Eating together has its benefits
Study shows dining with family reduces teens' risk of addictions
The Columbia University-based National Center on Addiction and Substance Abuse has made the link between eating dinner as a family and teens' alcohol and drug addiction risk through analysis of eight years of results from an annual survey of teens. Center president Joseph Califano says the questions on the yearly survey of 12- to 17-year-olds have pointed to a clear pattern since the initial year of the study.
"One of the things we've noticed in our surveys, beginning in 1996, was that the more often kids have dinner with their parents, the less likely those kids are to smoke, drink, or use drugs," Califano explains. Meanwhile, he notes, the survey has shown that "kids who have dinner with their parents less than three times a week are much likelier to smoke, to drink, or to use drugs than kids who have dinner with their parents five to seven times a week."

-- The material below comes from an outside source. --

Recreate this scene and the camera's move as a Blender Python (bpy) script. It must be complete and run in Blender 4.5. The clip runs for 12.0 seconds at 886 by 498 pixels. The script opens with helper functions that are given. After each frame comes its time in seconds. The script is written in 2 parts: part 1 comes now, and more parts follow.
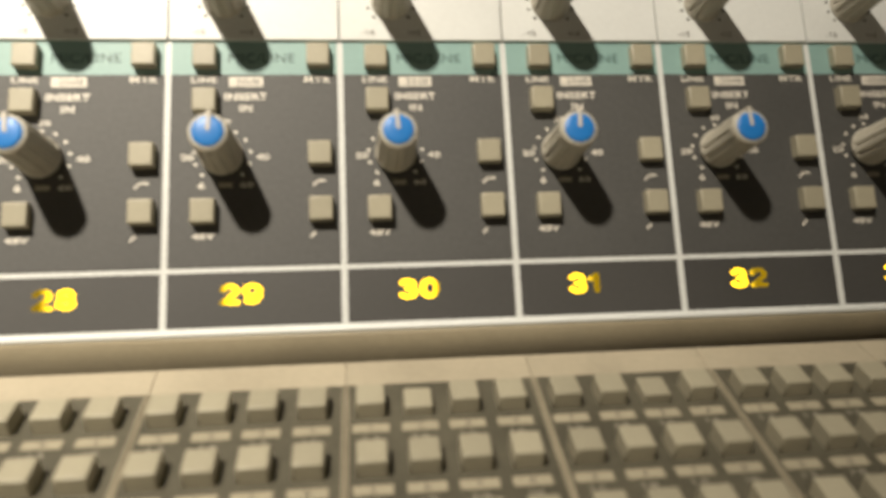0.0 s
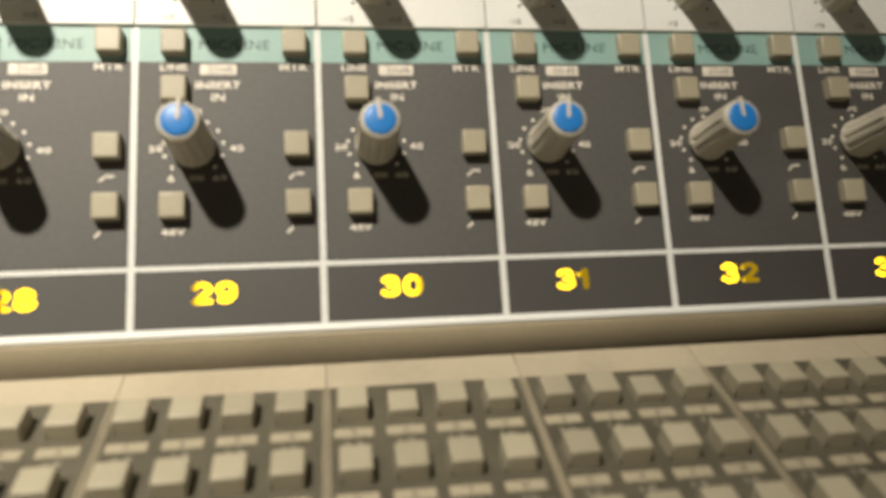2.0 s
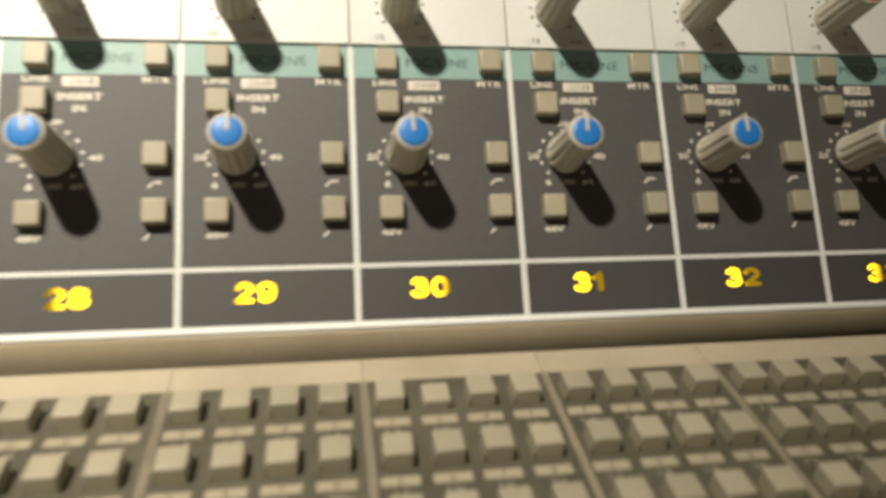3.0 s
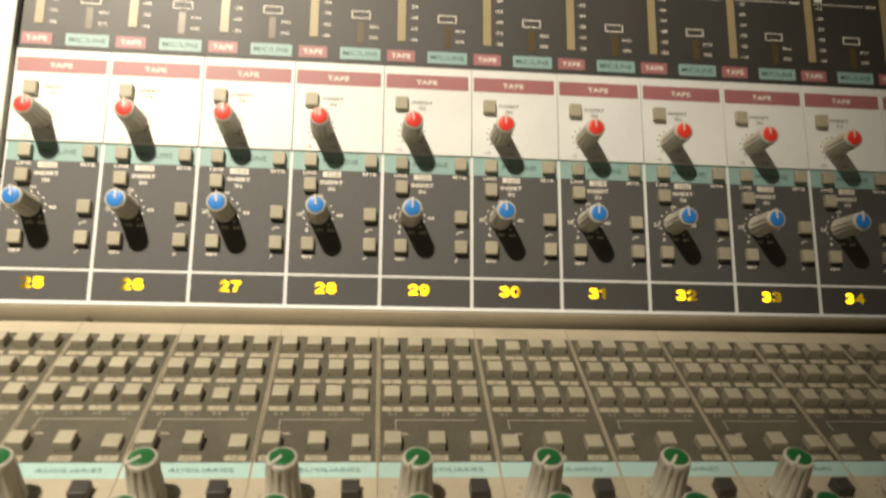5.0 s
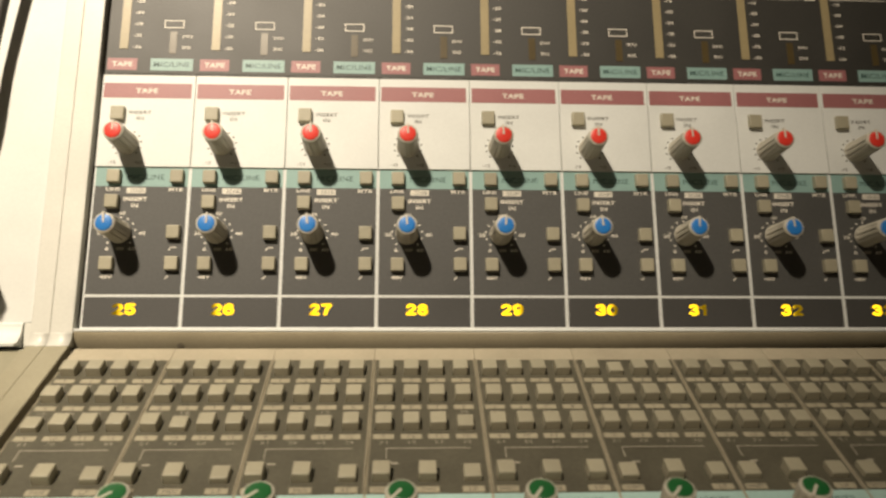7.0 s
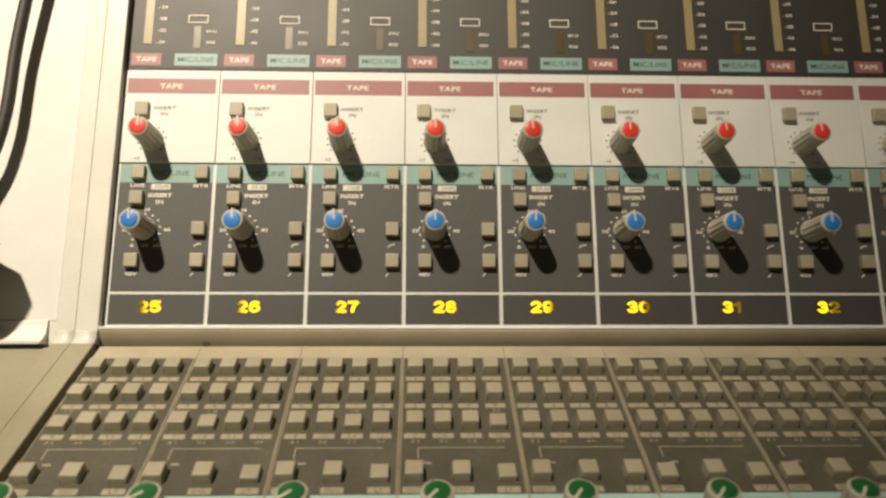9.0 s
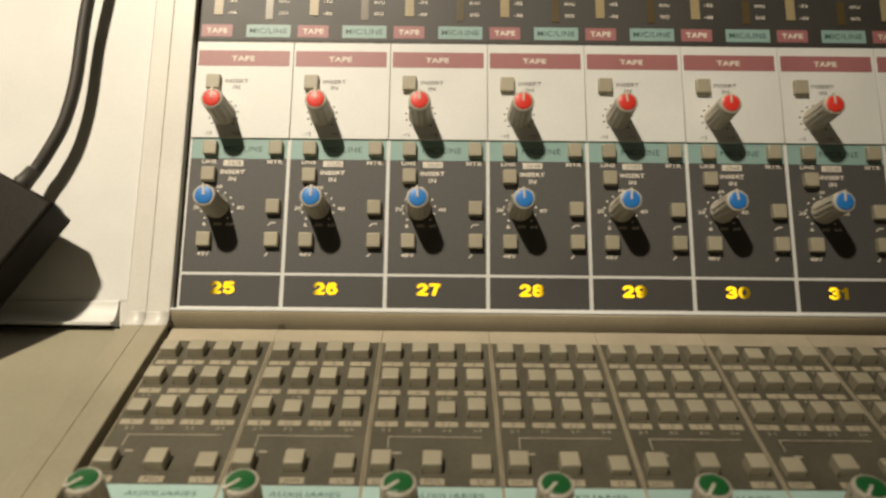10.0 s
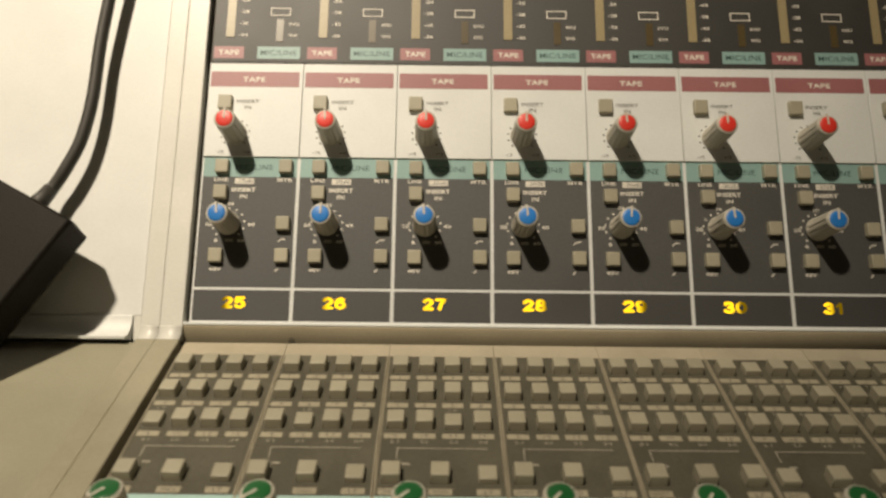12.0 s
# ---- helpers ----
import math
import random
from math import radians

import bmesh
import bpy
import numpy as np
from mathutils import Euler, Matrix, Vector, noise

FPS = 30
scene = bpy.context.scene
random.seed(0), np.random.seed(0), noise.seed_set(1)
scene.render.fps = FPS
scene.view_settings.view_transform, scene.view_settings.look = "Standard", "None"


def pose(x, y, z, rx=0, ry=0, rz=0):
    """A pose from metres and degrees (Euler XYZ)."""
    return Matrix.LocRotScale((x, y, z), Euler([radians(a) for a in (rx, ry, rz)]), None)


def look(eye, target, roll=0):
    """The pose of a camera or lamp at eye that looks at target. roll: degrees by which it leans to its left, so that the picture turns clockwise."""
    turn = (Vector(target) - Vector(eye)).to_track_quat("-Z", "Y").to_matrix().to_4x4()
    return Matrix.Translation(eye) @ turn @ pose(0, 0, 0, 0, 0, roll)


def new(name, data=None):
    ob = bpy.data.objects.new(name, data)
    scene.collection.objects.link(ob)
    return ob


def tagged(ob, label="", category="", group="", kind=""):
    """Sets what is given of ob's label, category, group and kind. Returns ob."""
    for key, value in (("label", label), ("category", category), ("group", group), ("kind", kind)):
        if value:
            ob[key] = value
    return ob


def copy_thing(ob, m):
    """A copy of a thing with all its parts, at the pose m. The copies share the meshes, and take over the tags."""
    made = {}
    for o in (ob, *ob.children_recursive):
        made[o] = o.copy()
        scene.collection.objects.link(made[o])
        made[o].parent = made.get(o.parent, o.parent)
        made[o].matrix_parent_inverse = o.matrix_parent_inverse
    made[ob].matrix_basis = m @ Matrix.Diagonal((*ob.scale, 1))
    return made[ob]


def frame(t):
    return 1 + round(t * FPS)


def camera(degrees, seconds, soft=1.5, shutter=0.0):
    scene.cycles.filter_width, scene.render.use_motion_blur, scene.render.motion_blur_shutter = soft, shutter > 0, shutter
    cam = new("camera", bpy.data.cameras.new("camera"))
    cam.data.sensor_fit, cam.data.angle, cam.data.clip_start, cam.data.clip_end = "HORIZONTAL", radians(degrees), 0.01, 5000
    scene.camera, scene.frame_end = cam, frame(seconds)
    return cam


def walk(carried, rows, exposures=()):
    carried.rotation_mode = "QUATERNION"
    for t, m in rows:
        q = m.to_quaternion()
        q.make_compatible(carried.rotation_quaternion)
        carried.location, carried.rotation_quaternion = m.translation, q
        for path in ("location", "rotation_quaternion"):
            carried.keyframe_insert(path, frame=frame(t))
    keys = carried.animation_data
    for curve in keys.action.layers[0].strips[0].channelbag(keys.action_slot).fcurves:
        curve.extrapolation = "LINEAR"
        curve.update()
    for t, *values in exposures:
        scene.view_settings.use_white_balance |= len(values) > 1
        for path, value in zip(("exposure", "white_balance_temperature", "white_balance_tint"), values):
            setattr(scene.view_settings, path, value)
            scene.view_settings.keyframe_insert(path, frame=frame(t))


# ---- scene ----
cam = camera(61.64, 12.0, soft=2.5, shutter=0.9)
cam.data.dof.use_dof, cam.data.dof.focus_distance, cam.data.dof.aperture_fstop = True, 0.34, 15.0
EXPOSURES = (
    (0.0, -0.03, 6250, 10), (2.5, -0.03, 6250, 10), (4.4, -0.24, 6500, 10), (5.0, -0.2, 6500, 10), (6.0, -0.37, 6600, 10), (6.5, -0.58, 6700, 10),
    (7.0, -0.64, 6700, 10), (9.0, -0.72, 6700, 10), (10.0, -0.98, 6650, 10), (12.0, -1.02, 6650, 10))
LAMP_POWER, FILL_POWER, GLOW_POWER = 505.0, 140.0, 3.8
PATH = [
    (0.0, pose(0.2042, -0.1537, 1.0222, 70.65, -0.61, -6.36)),
    (0.5, pose(0.2082, -0.1521, 1.0190, 70.62, -0.52, -6.91)),
    (1.0, pose(0.2052, -0.1493, 1.0216, 70.17, -0.99, -7.65)),
    (1.5, pose(0.2052, -0.1475, 1.0185, 70.16, -0.62, -8.13)),
    (2.0, pose(0.2023, -0.1472, 1.0186, 70.78, -1.06, -8.51)),
    (2.5, pose(0.1993, -0.1518, 1.0227, 70.41, -1.54, -8.38)),
    (2.7, pose(0.1970, -0.1514, 1.0205, 71.41, -1.65, -9.37)),
    (4.3, pose(0.1634, -0.2565, 1.0492, 71.02, -3.04, -6.38)),
    (4.5, pose(0.1609, -0.2742, 1.0581, 70.64, -2.99, -5.31)),
    (5.0, pose(0.1568, -0.2938, 1.0773, 71.27, -3.10, -4.62)),
    (5.5, pose(0.1545, -0.2985, 1.0820, 71.70, -1.89, -4.18)),
    (6.0, pose(0.1454, -0.3003, 1.0796, 71.63, -1.44, -2.84)),
    (6.5, pose(0.1419, -0.2884, 1.0755, 72.23, -1.43, -3.00)),
    (7.0, pose(0.1332, -0.2828, 1.0763, 72.11, -1.11, -2.45)),
    (9.0, pose(0.1265, -0.2781, 1.0731, 72.10, -0.74, -1.64)),
    (9.5, pose(0.1177, -0.2709, 1.0683, 72.10, -0.59, -1.28)),
    (10.0, pose(0.1021, -0.2643, 1.0621, 71.75, -0.56, 0.13)),
    (10.5, pose(0.1014, -0.2630, 1.0620, 71.58, -0.84, 0.06)),
    (11.0, pose(0.1018, -0.2653, 1.0643, 71.79, -0.53, 0.10)),
    (11.5, pose(0.1028, -0.2679, 1.0639, 72.28, -0.76, -0.12)),
    (12.0, pose(0.0994, -0.2715, 1.0667, 72.57, -0.63, 0.05)),
]
walk(cam, PATH, EXPOSURES)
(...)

Those teens who ate with their families five to seven times a week received the maximum benefit, the Center spokesman points out. He says this group enjoyed relief from the primary risk factors of stress, boredom, and pressure from academic demands in school.
"And we find that the family dinner is on the wholesome side of every one of those pressures," Califano emphasizes. Eating together as a family, he asserts, "helps to reduce stress, it helps reduce boredom, and it certainly relates to a kid's academic performance."
Because of the these findings, members of a supermarket industry group called the Food Marketing Institute are helping to promote the Center's "Family Day" on September 25. This initiative will encourage parents across the nation to eat dinner with their children on that date and to be aware of the benefits of dining as a family on a regular basis.